** start Input **

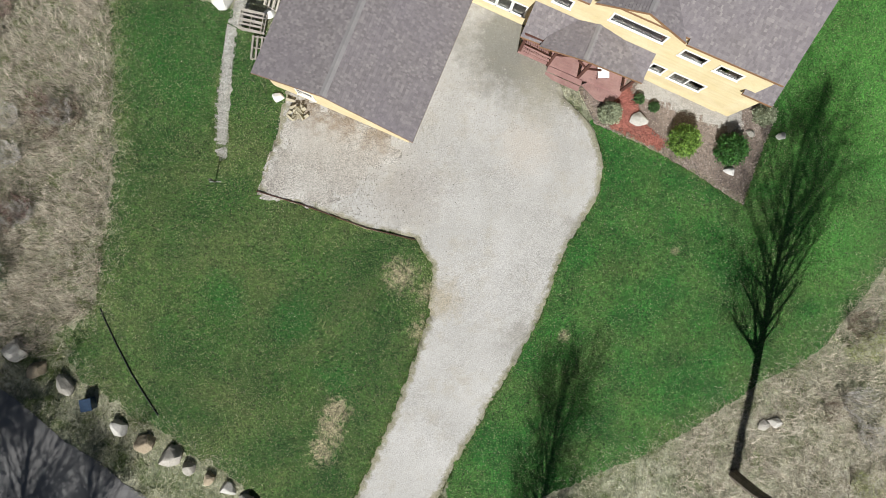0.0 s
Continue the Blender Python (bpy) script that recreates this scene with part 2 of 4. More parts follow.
# ---- building helpers ----
def link(name, verts, faces, mats, parent=None, label="", idx=None, at=None, smooth=False):
    """One mesh object from plain lists."""
    me = bpy.data.meshes.new(name)
    me.from_pydata(verts, [], faces)
    for m in (mats if isinstance(mats, (list, tuple)) else [mats]):
        me.materials.append(m)
    if idx is not None:
        me.polygons.foreach_set("material_index", idx)
    if smooth:
        me.polygons.foreach_set("use_smooth", [True] * len(me.polygons))
    me.update()
    ob = new(name, me)
    if parent:
        ob.parent = parent
    if at is not None:
        ob.matrix_basis = at
    if label:
        ob["label"] = label
    return ob


def empty(name, m, label, category, group="", kind=""):
    ob = new(name)
    ob.empty_display_size = 0.3
    ob.matrix_basis = m
    return tagged(ob, label, category, group, kind)


class Build:
    """Gathers boxes, tubes and prisms into one mesh."""

    def __init__(self):
        self.v, self.f = [], []

    def box(self, lo, hi, m=None, bev=0.0):
        bm = bmesh.new()
        bmesh.ops.create_cube(bm, size=1.0)
        c = [(a + b) / 2 for a, b in zip(lo, hi)]
        s = [max(1e-4, b - a) for a, b in zip(lo, hi)]
        bmesh.ops.transform(bm, matrix=Matrix.LocRotScale(c, None, s), verts=bm.verts)
        if bev:
            bmesh.ops.bevel(bm, geom=bm.edges[:], offset=bev, segments=1, affect="EDGES")
        return self.take(bm, m)

    def take(self, bm, m=None):
        if m is not None:
            bmesh.ops.transform(bm, matrix=m, verts=bm.verts)
        k = len(self.v)
        bm.verts.index_update()
        self.v += [tuple(v.co) for v in bm.verts]
        self.f += [[k + v.index for v in f.verts] for f in bm.faces]
        bm.free()
        return self

    def tube(self, pts, radii, n=6, cap=True):
        k = len(self.v)
        pts = [Vector(p) for p in pts]
        for i, p in enumerate(pts):
            d = (pts[min(i + 1, len(pts) - 1)] - pts[max(i - 1, 0)]).normalized()
            a = d.cross(Vector((0.31, 0.17, 0.93)) if abs(d.z) < 0.9 else Vector((1, 0.2, 0))).normalized()
            b = d.cross(a)
            for j in range(n):
                w = 2 * math.pi * j / n
                self.v.append(tuple(p + (a * math.cos(w) + b * math.sin(w)) * radii[i]))
        for i in range(len(pts) - 1):
            for j in range(n):
                q, r = k + i * n + j, k + i * n + (j + 1) % n
                self.f.append([q, r, r + n, q + n])
        if cap:
            self.f.append([k + j for j in range(n)][::-1])
            self.f.append([k + (len(pts) - 1) * n + j for j in range(n)])
        return self

    def prism(self, poly, z0, z1):
        k, n = len(self.v), len(poly)
        self.v += [(x, y, z0) for x, y in poly] + [(x, y, z1) for x, y in poly]
        self.f += [[k + i for i in range(n)][::-1], [k + n + i for i in range(n)]]
        self.f += [[k + i, k + (i + 1) % n, k + n + (i + 1) % n, k + n + i] for i in range(n)]
        return self

    def bar(self, a, b, w, h, up=(0, 0, 1)):
        """A rectangular beam from a to b."""
        a, b = Vector(a), Vector(b)
        d = (b - a).normalized()
        s = d.cross(Vector(up))
        s = s.normalized() if s.length > 1e-3 else Vector((1, 0, 0))
        t = s.cross(d)
        k = len(self.v)
        for p in (a, b):
            for i, j in ((-1, -1), (1, -1), (1, 1), (-1, 1)):
                self.v.append(tuple(p + s * (i * w / 2) + t * (j * h / 2)))
        self.f += [[k, k + 1, k + 2, k + 3][::-1], [k + 4, k + 5, k + 6, k + 7]]
        self.f += [[k + i, k + (i + 1) % 4, k + 4 + (i + 1) % 4, k + 4 + i] for i in range(4)]
        return self

    def out(self, name, mat, parent=None, label="", at=None, smooth=False):
        return link(name, self.v, self.f, mat, parent, label, at=at, smooth=smooth)


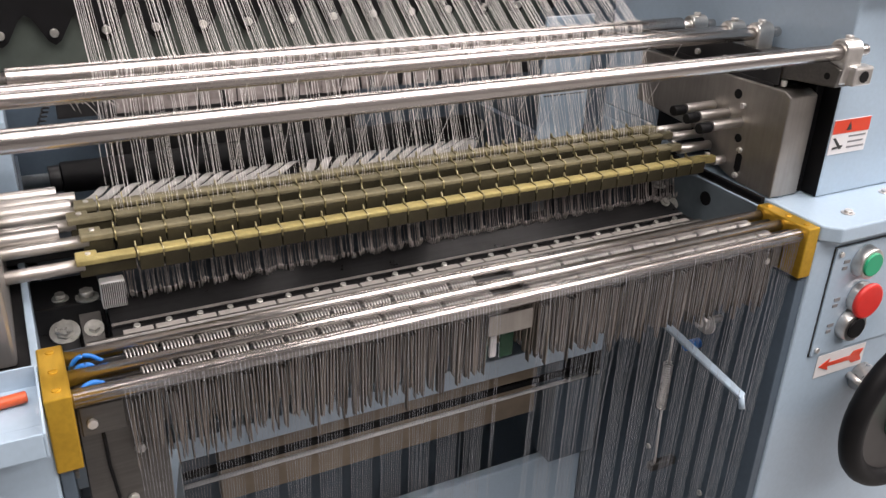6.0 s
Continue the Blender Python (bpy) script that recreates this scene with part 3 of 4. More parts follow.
for x0, x1, z1 in ((0.236, 0.2998, 1.03),):
    bm = B()
    box(bm, x0, x1, 0.328, 0.332, 0.80, z1, 0.001)
    ip = single("inspection_plate", bm, BLUE, "pale blue inspection plate behind the threads", "plate", "inspection plates")
    bm = B()
    box(bm, x0 + 0.004, x1 - 0.004, 0.3274, 0.3279, 0.9415, 0.9425)
    part("plate_seam", bm, INK, ip)
bm = B()
box(bm, -0.318, -0.303, 0.24, 0.475, 0.80, 1.0, 0.001)
ip = single("inner_end_panel", bm, BLUE, "pale blue inner end panel beside the black roller", "panel")
bm = B()
box(bm, -0.3029, -0.3024, 0.244, 0.471, 0.9015, 0.9025)
part("plate_seam", bm, INK, ip)
# side cover in the same shade-darkened blue
bm = B()
box(bm, 0.300, 0.3045, 0.30, 0.64, 0.80, 1.06, 0.0006)
single("inner_side_cover", bm, SHADEBLUE, "blue inner side cover, darkened as in shade", "cover")
th = thing("dust_guard", (0, 0.347, 0.966), "lint-covered grey guard with tape ends under the green plate", "guard")
bm = B()
box(bm, -0.212, 0.232, 0.3475, 0.3495, 0.966, 1.0115, 0.0006)
part("backing", bm, BLACKOX, th, "dark oily backing")
bm = B()
prism(bm, [(-0.212, 0.966), (-0.138, 0.966), (-0.138, 1.000), (-0.141, 1.007), (-0.148, 1.0112), (-0.212, 1.0112)], "y", 0.3452, 0.3474, 0.0004)
part("grey_plate", bm, FELT, th, "grey plate with a rounded corner")
x = -0.135
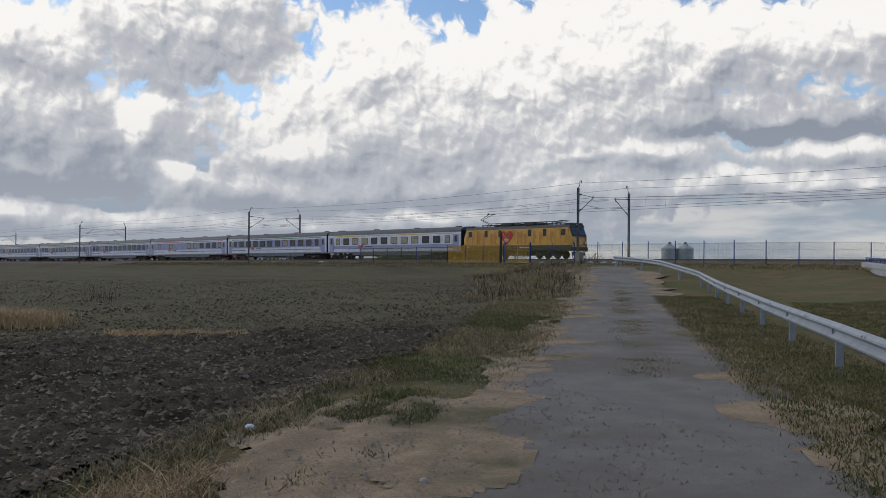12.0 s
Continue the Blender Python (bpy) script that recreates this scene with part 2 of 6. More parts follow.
def mat(name, col, col2=None, rough=0.8, metal=0.0, scale=6.0, fine=60.0, var=0.35, bump=0.15, dist=0.02, rnd=0.0, obj=False, spec=0.4, col3=None, c3=(0.55, 0.7), stretch=None, coat=0.0, streak=0.0, isl=0.0):
    """A surface with colour variation at two scales, relief and, where asked, a spread from object to object."""
    m = bpy.data.materials.new(name)
    m.use_nodes = True
    k = NT(m.node_tree)
    b = m.node_tree.nodes["Principled BSDF"]
    b.inputs["Roughness"].default_value, b.inputs["Metallic"].default_value = rough, metal
    b.inputs["Specular IOR Level"].default_value = spec
    b.inputs["Coat Weight"].default_value = coat
    if obj:
        vec = k.n("ShaderNodeTexCoord").outputs["Object"]
    else:
        vec = k.n("ShaderNodeNewGeometry").outputs["Position"]
    if stretch:
        s = k.n("ShaderNodeVectorMath", op="MULTIPLY")
        k.l(vec, s.inputs[0])
        s.inputs[1].default_value = stretch
        vec = s.outputs[0]
    n1, n2 = k.noise(vec, scale, 5, .6), k.noise(vec, fine, 4, .65)
    col2 = col2 or tuple(c * (1 - var) for c in col)
    c = k.mix(k.ramp(n1, .32, .68), col, col2)
    c = k.mix(k.math("MULTIPLY", k.ramp(n2, .3, .75), var), c, tuple(x * .45 for x in col2))
    if col3:
        n3 = k.noise(vec, scale * .23, 6, .62)
        c = k.mix(k.ramp(n3, *c3), c, col3)
    if streak:
        sv = k.n("ShaderNodeVectorMath", op="MULTIPLY")
        k.l(vec, sv.inputs[0])
        sv.inputs[1].default_value = (3.6, 3.6, .30)
        ns = k.noise(sv.outputs[0], 1.6, 6, .7)
        c = k.mix(k.math("MULTIPLY", k.ramp(ns, .46, .70), streak), c, tuple(x * .5 for x in col2))
    if rnd:
        oi = k.n("ShaderNodeObjectInfo")
        hv = k.n("ShaderNodeHueSaturation")
        k.l(k.math("ADD", k.math("MULTIPLY", oi.outputs["Random"], 2 * rnd), 1 - rnd), hv.inputs["Value"])
        k.l(c, hv.inputs["Color"])
        c = hv.outputs[0]
    if isl:
        hv = k.n("ShaderNodeHueSaturation")
        k.l(k.math("ADD", k.math("MULTIPLY", k.n("ShaderNodeNewGeometry").outputs["Random Per Island"], 2 * isl), 1 - isl), hv.inputs["Value"])
        k.l(c, hv.inputs["Color"])
        c = hv.outputs[0]
    k.l(c, b.inputs["Base Color"])
    if bump:
        bp = k.n("ShaderNodeBump", Strength=min(1, bump * 2), Distance=dist)
        k.l(k.math("ADD", n1, k.math("MULTIPLY", n2, .6)), bp.inputs["Height"])
        k.l(bp.outputs[0], b.inputs["Normal"])
    MATS[name] = m
    return m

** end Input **

• Directions for this task
Only the lines from the line with "2 of 4. More parts follow." to the line with "boxes, tubes and", inclusive, are to be printed, exactly as they appear.

• Written answer
Continue the Blender Python (bpy) script that recreates this scene with part 2 of 4. More parts follow.
# ---- building helpers ----
def link(name, verts, faces, mats, parent=None, label="", idx=None, at=None, smooth=False):
    """One mesh object from plain lists."""
    me = bpy.data.meshes.new(name)
    me.from_pydata(verts, [], faces)
    for m in (mats if isinstance(mats, (list, tuple)) else [mats]):
        me.materials.append(m)
    if idx is not None:
        me.polygons.foreach_set("material_index", idx)
    if smooth:
        me.polygons.foreach_set("use_smooth", [True] * len(me.polygons))
    me.update()
    ob = new(name, me)
    if parent:
        ob.parent = parent
    if at is not None:
        ob.matrix_basis = at
    if label:
        ob["label"] = label
    return ob


def empty(name, m, label, category, group="", kind=""):
    ob = new(name)
    ob.empty_display_size = 0.3
    ob.matrix_basis = m
    return tagged(ob, label, category, group, kind)


class Build:
    """Gathers boxes, tubes and prisms into one mesh."""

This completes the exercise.